Output the first line of the listing and each line after it, up to and including the line that contains "return noise.fractal(Vector(p) *", exactly as written, minus the pictures.

-- Begin --

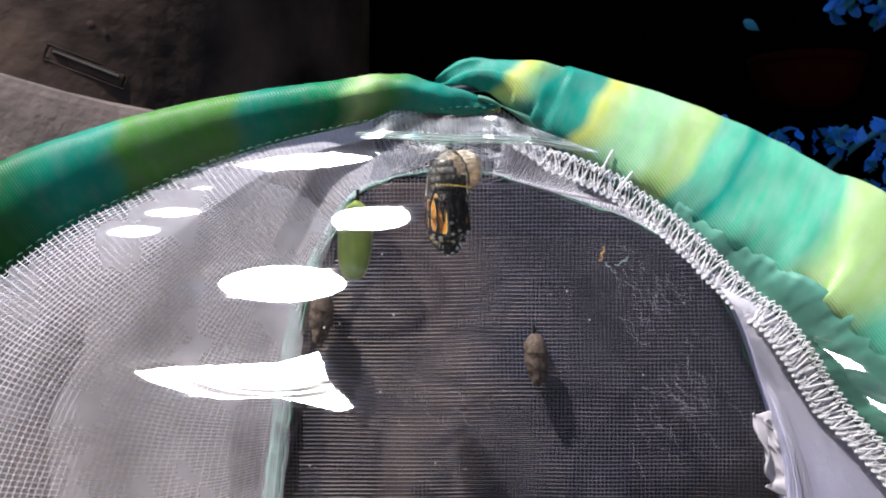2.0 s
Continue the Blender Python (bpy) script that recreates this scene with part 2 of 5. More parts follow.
def box(size, at=(0, 0, 0), bevel=0.0):
    bm = bmesh.new()
    bmesh.ops.create_cube(bm, size=1)
    bmesh.ops.scale(bm, vec=size, verts=bm.verts)
    bmesh.ops.translate(bm, vec=at, verts=bm.verts)
    if bevel:
        bmesh.ops.bevel(bm, geom=bm.edges[:], offset=bevel, segments=2, affect="EDGES", profile=0.5)
    return bm


def fbm(p, scale):
    return noise.fractal(Vector(p) * scale, 1.0, 2.0, 4)


# ---- the setting ----
def setting():
    # table under the cage, open to the front
    bm = box((1.6, 1.2, 0.04), (0, 0.10, -0.02), 0.002)
    tagged(part("table_top", bm, M_TABLE, smooth=False), "dark worn wooden table top under the cage", "table", kind="structure")
    # wall behind everything, its near-black colour standing for deep shade
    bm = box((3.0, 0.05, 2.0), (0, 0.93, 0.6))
    tagged(part("wall_back", bm, M_DARK, smooth=False), "wall behind the table, coloured near-black for deep shade", "wall", kind="structure")
    # added side wall, out of view, that cuts the sky light
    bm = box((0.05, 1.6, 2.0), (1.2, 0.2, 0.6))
    tagged(part("added_wall_side", bm, M_DARK, smooth=False), "added unseen wall beside the table, near-black, that cuts sky light", "wall", kind="structure")
    # added low dark wall before the table, behind the camera, to dull film reflections; and the floor
    bm = box((3.0, 0.06, 1.50), (0, -0.95, -0.05))
    tagged(part("added_wall_front", bm, M_BEHIND, smooth=False), "added unseen dim brown wall facing the table, dulls film reflections", "wall", kind="structure")
    bm = box((6.0, 6.0, 0.04), (0, 0, -0.82))
    tagged(part("floor", bm, M_BEHIND, smooth=False), "dim brown floor under the table", "floor", kind="structure")
    # an added roof, out of view, that keeps the back in shade
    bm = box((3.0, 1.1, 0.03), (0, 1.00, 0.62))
    tagged(part("roof", bm, M_DARK, smooth=False), "added unseen roof over the table that shades the back", "roof", kind="structure")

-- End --

- TASK SOLUTION:
2.0 s
Continue the Blender Python (bpy) script that recreates this scene with part 2 of 5. More parts follow.
def box(size, at=(0, 0, 0), bevel=0.0):
    bm = bmesh.new()
    bmesh.ops.create_cube(bm, size=1)
    bmesh.ops.scale(bm, vec=size, verts=bm.verts)
    bmesh.ops.translate(bm, vec=at, verts=bm.verts)
    if bevel:
        bmesh.ops.bevel(bm, geom=bm.edges[:], offset=bevel, segments=2, affect="EDGES", profile=0.5)
    return bm


def fbm(p, scale):
    return noise.fractal(Vector(p) * scale, 1.0, 2.0, 4)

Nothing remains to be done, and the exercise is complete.